Do you know the difference between the word handling you, and your handling the word? I hear people talking of handling the word, and a pretty mess they make of it! But, when I see it handling them, I find it soon makes an end of them! And, not only this, but it is then that you learn to love the word-to love the power that handles you. Does a child fear the power of its father? Look at the power of God; What use does He make of it? He has used it to put away your sins and enmities by judgment, in order that y&-ii might now be in the enjoyment of the bosom secrets of Him who once bore that judgment. All power was against Christ when the wrath of God was upon Him, yet, as we were hearing this forenoon in that beautiful sixteenth Psalm, He could say, " The lines are fallen unto me in pleasant places," and that too in the intelligence of the divine mind as to all that awaited Him, including that dreadful cup which He deprecated. It was all the way through perfect dependence with Him No mere creature could have said such words as these, with the wrath of God before him. But what is now the difference between Christ and you? It is this; that the wrath of God being now behind Christ, and as much behind you as behind Christ, you also can say " The lines are fallen to me in pleasant places; I have a goodly heritage."
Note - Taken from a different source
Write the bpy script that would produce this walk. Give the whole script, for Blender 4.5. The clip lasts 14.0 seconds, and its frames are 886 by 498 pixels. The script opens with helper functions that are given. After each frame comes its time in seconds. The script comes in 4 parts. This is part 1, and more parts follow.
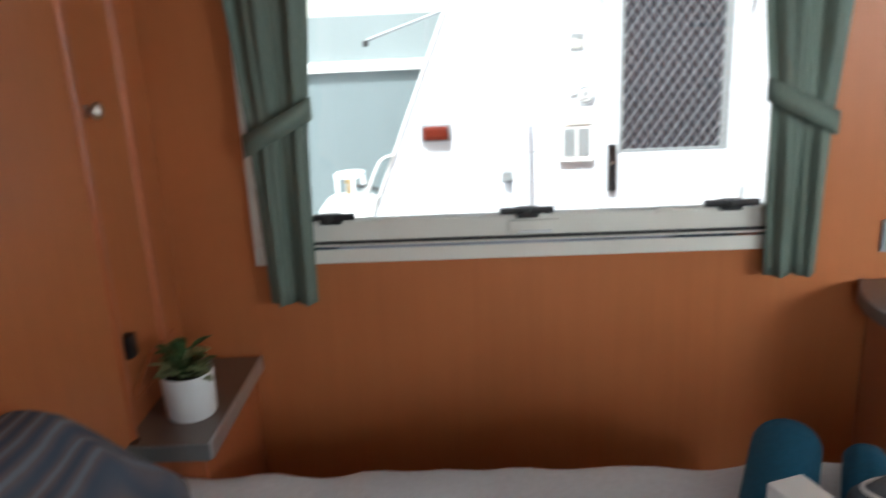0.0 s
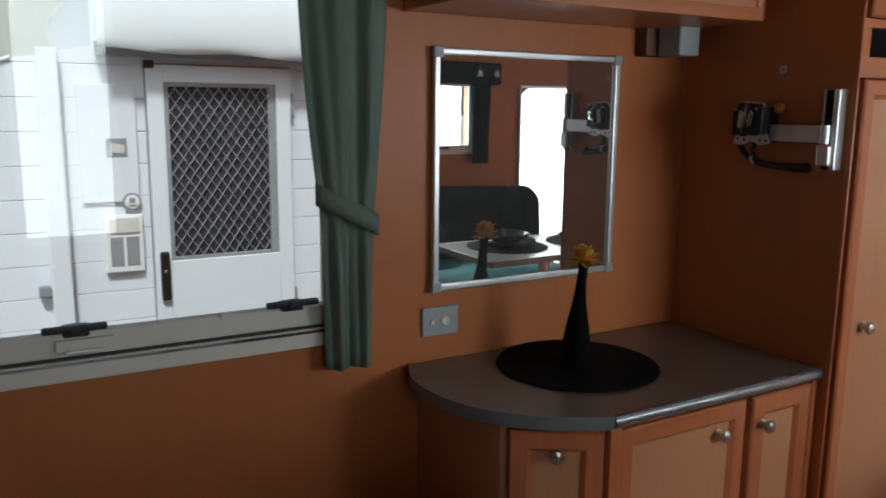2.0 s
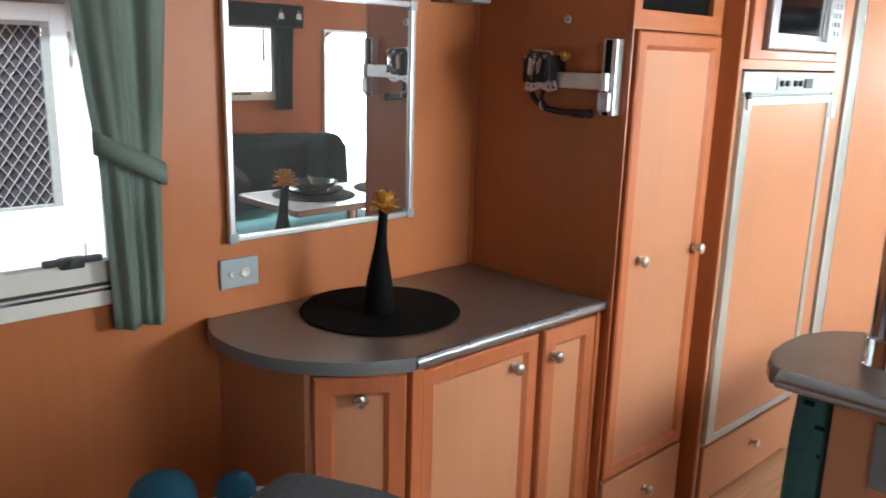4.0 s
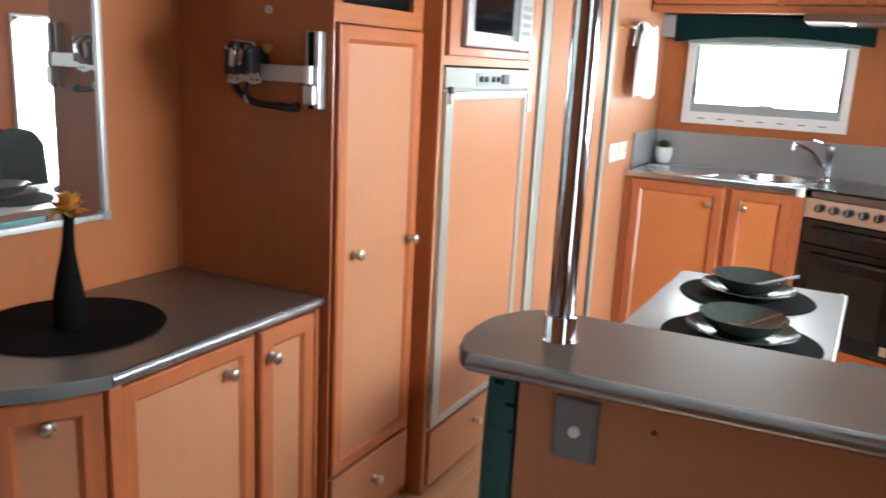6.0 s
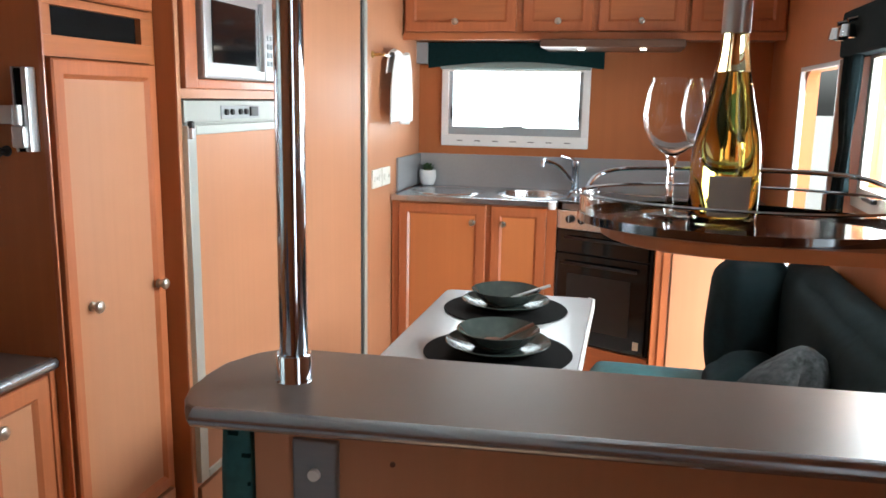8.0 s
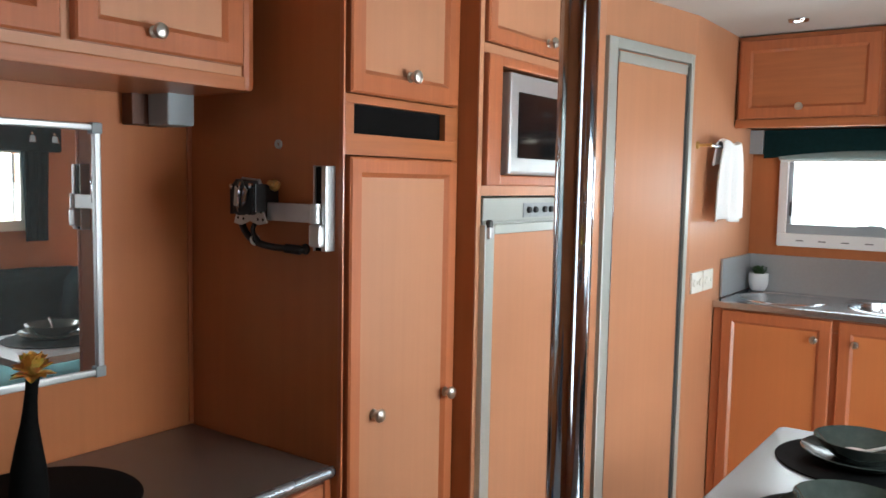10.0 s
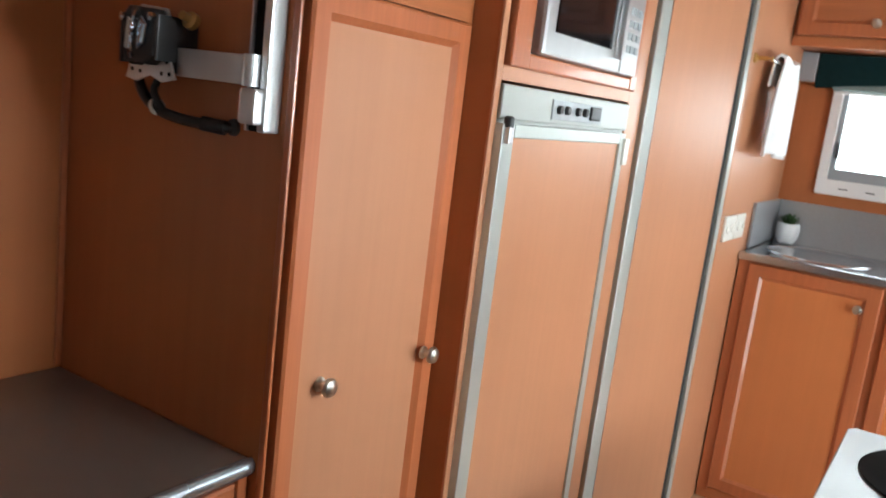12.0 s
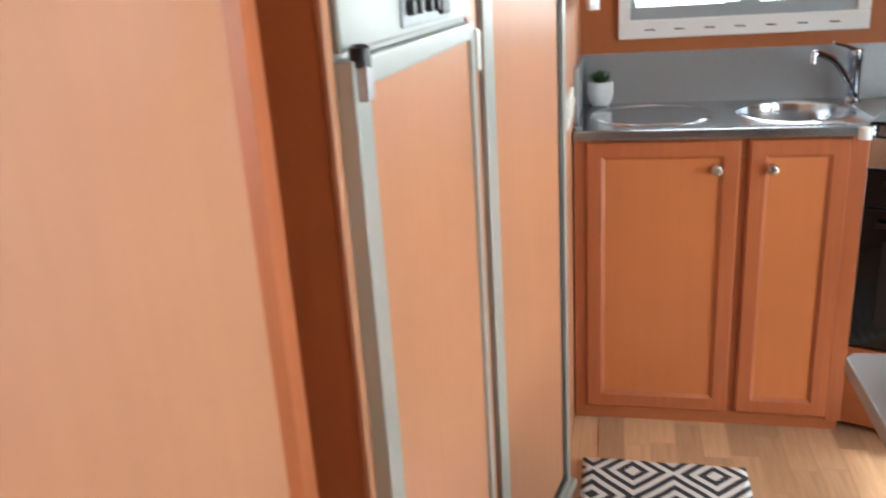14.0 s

Thus you see we have got rid of the three bits of grit, and have three beautiful pearls instead of them. I have not to ask God to do all this for me; it is done. Oh, to know what Christ has wrought for us! The apostle says, God has "wrought us for this self same thing." Is not that Scripture language? And did God do His work badly? Did Christ do His work badly? No! Have I to ask Christ to make me fit for God? No! I do not want Him on the cross again, because the abiding efficacy of the work never loses its value, but I want Him for enjoyment-I want Him for communion-I want Him for fellowship-I want to learn more, and more, of Him through communion with Himself; I want to lean on His arm; and I want that the Father may be glorified in the suing of poor things like you and me in this world that still refuses Him.
May the Lord give our hearts the simplicity of little children; for He says we must be " as little children." Little children listen to the voice of their father, and believe every word that he says.